What Is Abraham Lincoln Ethnicity And Family Origin?

2026-01-31 04:03:51 363

3 Answers

Elise
Elise
2026-02-03 05:01:42
I’ve dug into Lincoln’s family story enough to appreciate how ordinary and complicated it looks at the same time. If you ask me bluntly: he was mostly of English ancestry, with the long-term family origin in England. The earliest Lincoln ancestor most researchers agree on is Samuel Lincoln, who came from England to Massachusetts in the 1600s. Over the next couple of centuries those Lincolns and allied families drifted south and west, Becoming part of the colonial and then frontier communities of Virginia and Kentucky.

Nancy Hanks, Abraham’s mother, is harder to document because of missing records and the informality of frontier life.
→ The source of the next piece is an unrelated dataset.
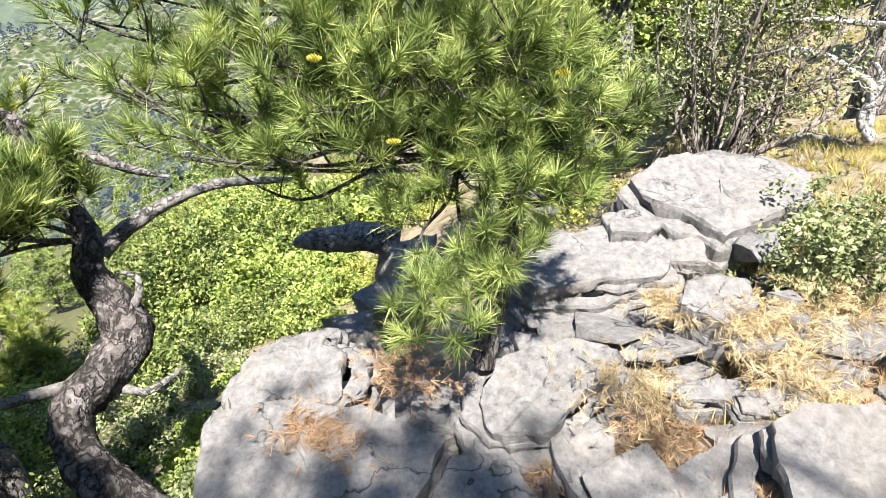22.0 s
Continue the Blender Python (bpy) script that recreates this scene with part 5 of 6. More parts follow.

Genealogists have proposed various Hanks family connections, and the consensus leans toward British Isles roots as well — largely English, possibly with Scots-Irish neighbors in the mix. There have been wild conspiracy claims over the years about mixed ancestry, but serious historians and the documentary record don’t support any exotic origin story for Lincoln.

What I find human about this is the way migration and poverty shaped identity. His people were settlers who kept moving for better land and opportunity; Thomas Lincoln’s carpentry and farming, Nancy’s rural background — all that informed Abraham’s early language, values, and resilience. I often imagine how that cocktail of English heritage and frontier experience influenced his worldview and sense of fairness.
Mia
Mia
2026-02-04 05:06:45
Tracing Lincoln’s roots feels like following a colonial migration map: predominantly British Isles stock that settled in New England in the 1600s and then spread south and west. I’ve read enough family histories to say his paternal line goes back to English emigrants, and most credible research places Nancy Hanks’s ancestry within the same broad Anglo-American milieu, though her exact parentage is less well-documented. What matters to me is how those origins translated into a frontier upbringing — parents who moved from Virginia to Kentucky to Indiana — producing a man who spoke plain, had a mix of New England moral habits and frontier practicality, and carried that mix into his public life. Personally, that blend of ancestry and migration makes Lincoln’s story feel deeply American in the old sense: rooted in Europe but remade on the frontier, which always fascinates me.
Reese
Reese
2026-02-06 03:33:51
If you follow the paperwork and family trees, Abraham Lincoln is overwhelmingly of British Isles descent. My reading of the genealogies points to a paternal line that traces back to Samuel Lincoln, an Englishman who emigrated to Massachusetts in the 17th century. That branch of the family stayed in the English-speaking colonial world for generations, moving from New England into Virginia and then out to the Kentucky frontier. On the paternal side there’s a clear English Puritan-origin thread — surnames, parish records, and emigration dates all point that way.

The maternal side, Nancy Hanks, is a little messier to pin down, but most historians who’ve dug into it still wind up in the British Isles as the source. There’s been long-running debate and rumor about her exact parentage because frontier records were thin, but the evidence we have suggests English and possibly some Scots-Irish connections among the families she came from. Importantly, there’s no credible historical evidence that Lincoln had African ancestry; the family lines that have been traced are colonial European settlers.

Beyond bloodlines, I like to think about how those origins shaped him: a New England immigrant lineage with frontier struggle mixed into it produced a man both bookish and plainspoken. His family’s migrations — Virginia to Kentucky to Indiana to Illinois — echo the westward push of many Anglo-American families. Honestly, that blend of Puritan roots and frontier grit reads to me like the backbone of his identity.